Deutsche's executive board members are contractually entitled to "a severance payment upon early termination of their appointment at the bank's initiative" unless the bank terminates "for cause", according to the bank's annual report. A typical severance payment is "two annual compensation amounts" and is limited to the total pay outstanding for the remainder of a person's contract, it said.
Garth Ritchie, the former head of Deutsche's investment bank whose departure was announced on Friday, has overseen three years of falling revenue at the division which has been lossmaking for the past two quarters and will be shrunk dramatically after his departure.
Yet Ritchie can expect a pay-off of at least €11m. He would have left by the end of 2018 without any golden handshake had the supervisory board not given him a new five-year contract last September.
Christian Sewing, Deutsche's chief executive, on Monday harshly criticised the investment bank's former top echelon, accusing it of trying to "generate revenues wherever they happened to pop up", operating in areas where the bank was uncompetitive and nurturing a culture of "poor capital allocation".
Chief regulatory officer Sylvie Matherat has been under pressure for years after the bank was hit by a string of money-laundering scandals. Yet Matherat can expect at least €9m in severance pay. Frank Strauss, Deutsche's former head of retail banking, is entitled to at least €6m.
Otto Fricke, a German MP for the pro-business Free Democrats, said he welcomed Sewing's pivot towards Deutsche's traditional heritage as a corporate bank.
"However, I doubt that double-digit euro severance packages are in line with this tradition," Fricke told the Financial Times, adding that such payouts showed that "Deutsche Bank lost its balance in the past".
Sven Giegold, a Green member of the European Parliament, pointed out that the payouts were "undeserved". "It does not bode well for the fresh start that Deutsche Bank needs and that has been promised so often," he said.
A person close to Paul Achleitner said the chairman always sought an amicable solution for underperforming managers and tried to offer them "a face-saving exit".
In 2017, the bank recouped €38.4m of deferred bonuses from its pre-crisis management understood to include former CEOs Anshu Jain, Jürgen Fitschen and Josef Ackermann, as well as former chief risk officer Hugo Bänziger.
Deutsche's most recent leadership change, which entailed the appointment of three new board members, is the latest example of rapid managerial churn at Germany's largest lender.

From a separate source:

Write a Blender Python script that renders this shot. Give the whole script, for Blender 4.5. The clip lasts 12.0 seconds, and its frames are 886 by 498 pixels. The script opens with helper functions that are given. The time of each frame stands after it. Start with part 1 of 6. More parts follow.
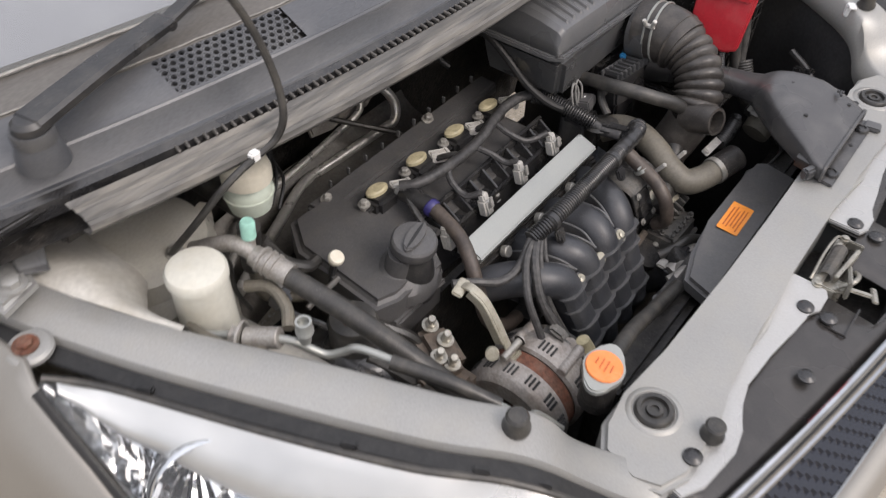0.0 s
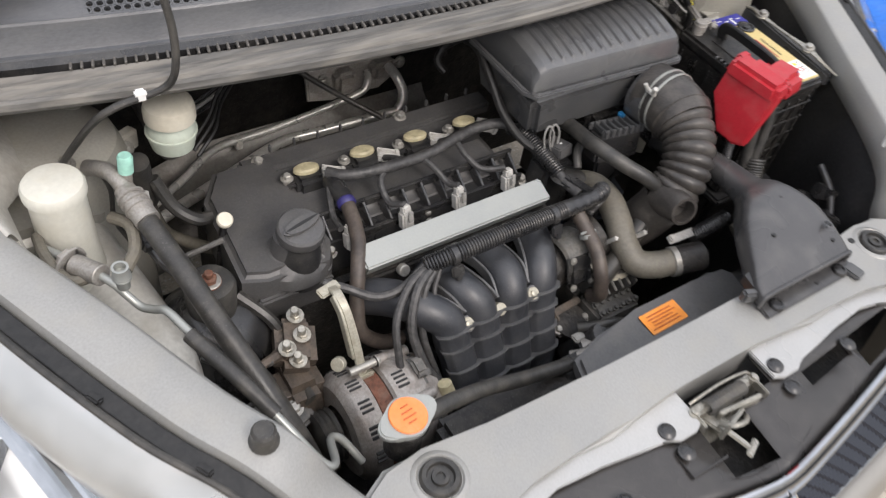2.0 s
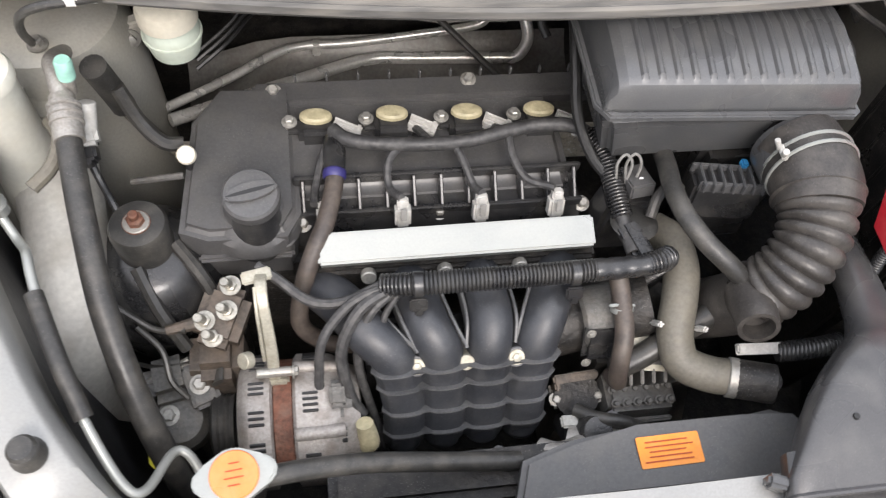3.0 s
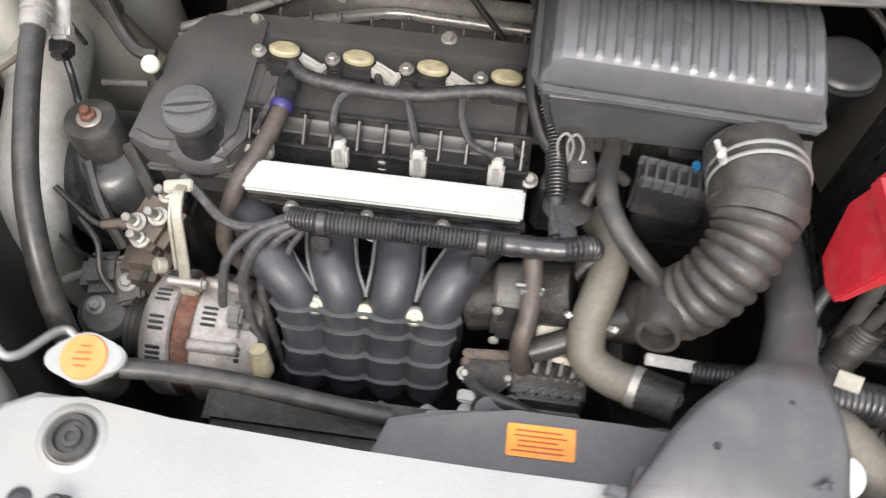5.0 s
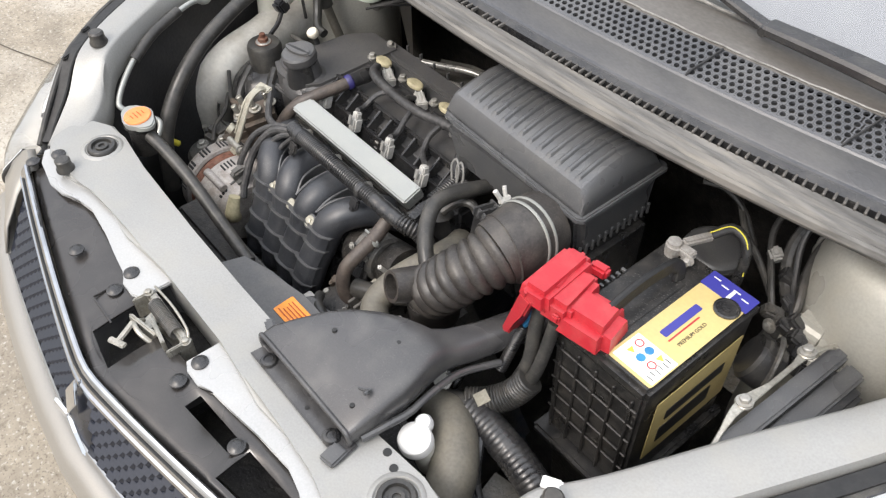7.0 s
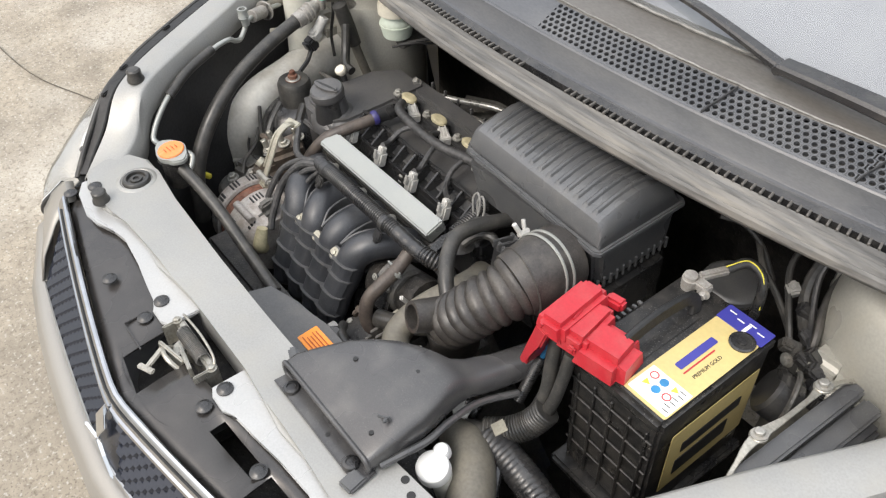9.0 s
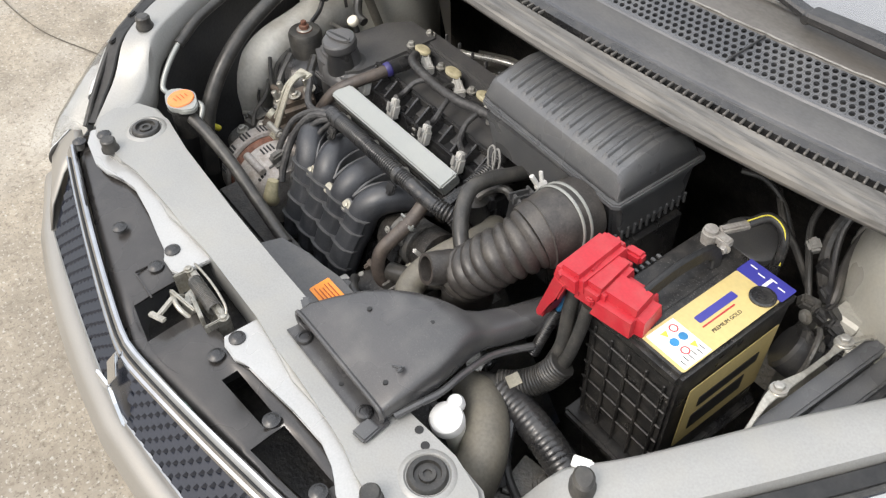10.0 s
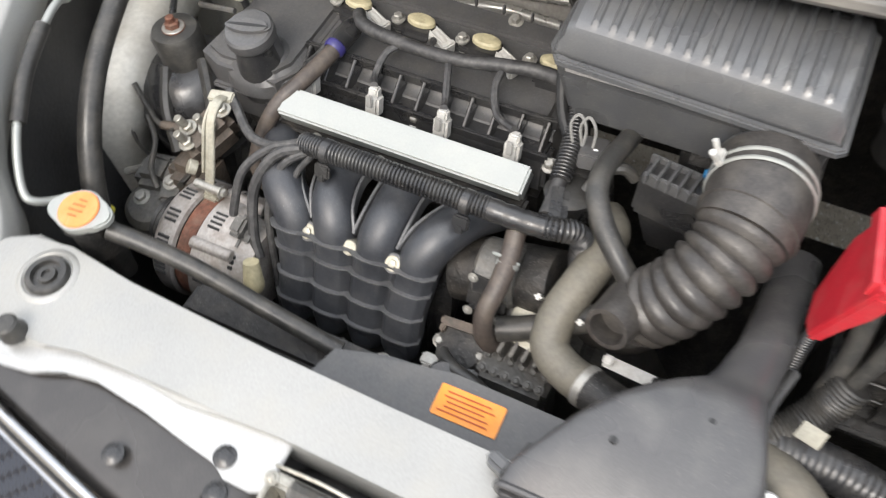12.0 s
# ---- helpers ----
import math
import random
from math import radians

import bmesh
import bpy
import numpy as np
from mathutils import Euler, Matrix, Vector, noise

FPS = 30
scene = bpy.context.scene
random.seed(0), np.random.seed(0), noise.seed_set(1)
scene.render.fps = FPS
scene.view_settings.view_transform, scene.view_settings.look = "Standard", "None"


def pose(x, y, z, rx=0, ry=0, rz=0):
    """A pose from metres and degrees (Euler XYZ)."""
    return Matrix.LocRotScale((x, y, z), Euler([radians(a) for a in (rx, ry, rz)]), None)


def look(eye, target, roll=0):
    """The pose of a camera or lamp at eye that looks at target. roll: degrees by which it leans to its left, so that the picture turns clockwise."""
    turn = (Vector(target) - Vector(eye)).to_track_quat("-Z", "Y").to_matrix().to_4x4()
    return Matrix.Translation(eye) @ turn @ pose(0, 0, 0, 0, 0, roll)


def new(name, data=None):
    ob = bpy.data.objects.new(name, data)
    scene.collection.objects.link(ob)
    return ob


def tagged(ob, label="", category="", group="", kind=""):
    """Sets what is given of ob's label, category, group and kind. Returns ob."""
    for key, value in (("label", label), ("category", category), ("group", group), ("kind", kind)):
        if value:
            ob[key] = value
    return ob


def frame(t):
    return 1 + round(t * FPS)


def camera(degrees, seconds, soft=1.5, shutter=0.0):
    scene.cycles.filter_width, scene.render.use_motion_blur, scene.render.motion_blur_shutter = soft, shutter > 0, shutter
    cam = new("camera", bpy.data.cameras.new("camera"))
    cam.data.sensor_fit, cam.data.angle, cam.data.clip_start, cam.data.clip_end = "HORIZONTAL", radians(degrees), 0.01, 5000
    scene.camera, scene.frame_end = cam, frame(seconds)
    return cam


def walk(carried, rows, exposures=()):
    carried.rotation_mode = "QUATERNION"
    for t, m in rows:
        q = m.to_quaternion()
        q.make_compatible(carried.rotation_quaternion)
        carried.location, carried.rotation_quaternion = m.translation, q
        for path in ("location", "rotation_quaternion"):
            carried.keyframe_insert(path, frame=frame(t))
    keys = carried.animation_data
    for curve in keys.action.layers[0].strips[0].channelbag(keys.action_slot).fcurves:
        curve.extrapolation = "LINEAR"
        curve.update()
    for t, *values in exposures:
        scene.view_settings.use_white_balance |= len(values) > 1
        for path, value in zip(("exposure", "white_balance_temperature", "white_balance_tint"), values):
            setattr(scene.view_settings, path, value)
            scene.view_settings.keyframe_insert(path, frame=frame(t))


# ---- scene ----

Since Achleitner became chairman in 2012, a total of 17 executives departed early. In total, Deutsche paid them €83m for leaving.
The last board member at Deutsche Bank who left after serving his full term was chief executive Josef Ackermann, who led the bank during the golden years for investment bankers in the run-up to the financial crisis.
"Viewed from outside, not all management changes at Deutsche Bank appear plausible," said Kuhl at Odgers Berndtson, adding that some were "hard to understand". As an example, she referred to Strauss. "[He] seems to have delivered on his targets but still left."
Kuhl said that recruiting for Deutsche has become more difficult in recent years. "The times where people were totally thrilled to join Deutsche are long gone," she said. The headhunter partly blamed Achleitner for the churn. "Selecting the CEO and other executive board members is his key responsibility, and the ongoing churn suggests he is struggling to get it right not just once," she said.
Deutsche and Achleitner declined to comment. A person familiar with his thoughts said that in 2012, when he became chairman, he had inherited a bank that needed radical strategic and managerial change.
This led to the ousting of Jain and Fitschen three years later, this person argued, adding that their successor, Cryan, needed to build his own team, triggering more changes. When Achleitner concluded that Cryan was the wrong man to lead Deutsche and promoted Sewing last year, history repeated itself.
Schick at Finance Watch Germany is calling for the chairman's head. "As far as I'm concerned, Paul Achleitner is the first one who should leave," he said, arguing he is associated with the collapse in the share price and the fact "that these days, we really have to worry about Deutsche".